With just three ingredients, everything pulls its weight here. The chicken breast — while by no means a top three chicken tender — is really flavorful and juicy, with notes of garlic, white pepper, and chili powder. It’s certainly one of fast food’s most interestingly seasoned fried chicken offerings. The chipotle sauce, which is made from buttermilk and spices, brings a tangy sort of brightness that mellows into a nice bit of mouthwatering heat. It’s not “spicy” but it does linger on your tongue between bites. The flatbread… gets the job done. I can’t say that a tortilla would’ve been better. Or worse.

All in all, a very solid, if not at all inspired, entry into the fried chicken sandwich pantheon.

Alas, the spicy version of this sandwich has got to be the laziest attempt to make something spicy I have ever witnessed. It’s the same exact thing, only they toss two, yes, just two, tiny slices of jalapeño into the mix. And they think that makes it spicy. Sorry, it doesn’t.

Dane Rivera

Sure, you should get the jalapenos because more flavor is a good thing, but if you’re looking for a spicy sandwich, this isn’t that. Not unless you douse it in FIRE sauce.
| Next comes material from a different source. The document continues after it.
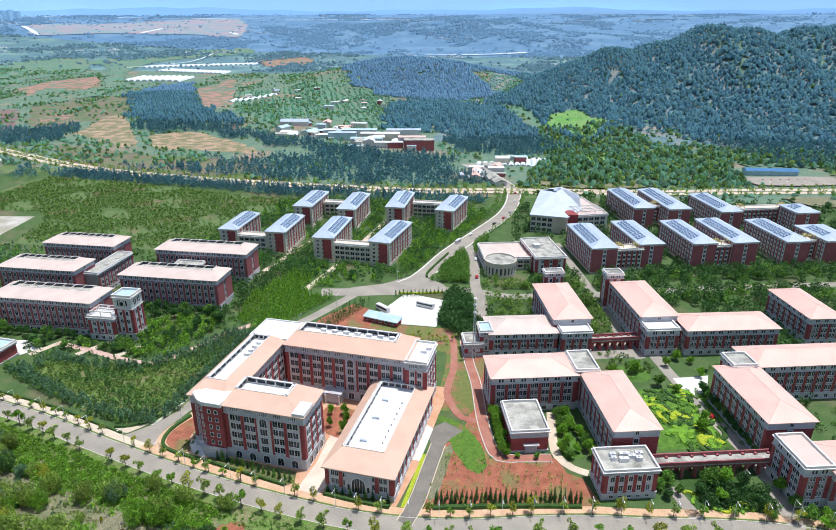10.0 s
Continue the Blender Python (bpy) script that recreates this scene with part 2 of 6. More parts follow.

This is my main problem with Taco Bell’s new crispy chicken sandwich flatbread taco thing: it’s such a lazy missed opportunity. It’s good but not thrilling. And here’s the crazy thing: Taco Bell has all the ingredients to make this actually something worth ordering. They just didn’t trust their audience enough to take a real risk.

So? We did it for them! Check out our (much improved) menu hack, below:

Introducing The Uproxx Crispy Chicken Flatbread Torta

Dane Rivera

Why Taco Bell didn’t see this as an opportunity to make a torta is something I just don’t get. We won’t go as far as to ask for a second flatbread, but we can make this three-bite sandwich into something a lot better by thinking about it like a torta. The creamy chipotle sauce that comes in the sandwich is good, it adds a lot of flavor, but we don’t need it, so ditch the sauce and add some beans instead (ask for a nacho cheese cup side, they’ll likely hand it over for free).

Let’s also add a three cheese blend on top of that chicken, as well as guacamole (the only add that will cost you anything — again, you just need the nacho cheese cup size), the jalapeños, and your favorite Taco Bell hot sauce (we went with FIRE).

Feel free to add lettuce. I didn’t, but you do you.

“I’ll have the chicken sandwich-taco thing with a small side of guac and a small side of beans, please!”

Tear the flatbread in half and now you have something that’s bursting with flavor, has a considerably more pleasing mouthfeel, and is a lot more indebted to Mexican food than whatever the hell Taco Bell is trying to sell you. Don’t do Popeyes Taco Bell, do Taco Bell.

Our version gives you the crunch of the chicken, an umami bomb of earthy flavors via the avocado and beans, delicious melted cheese, the pleasing burn of hot sauce and jalapeños, and a thick flatbread to hold it all together. Hell, if you really want to, you still have room for the creamy chipotle sauce in there.

Had Taco Bell given us something this good, it would’ve been worth revamping our chicken sandwich ranking. But we’re not doing that. As it is, it just feels like Taco Bell made a menu item for the novelty and the internet clicks.

If clicks are their strategy, they should take our advice and make our menu hack official. It’s tastier than their version and a whole lot more inspired.

The Bottom Line:

Don’t order the Taco Bell Crispy Chicken Sandwich Taco (though it’s not terrible, by any means). Order our torta instead.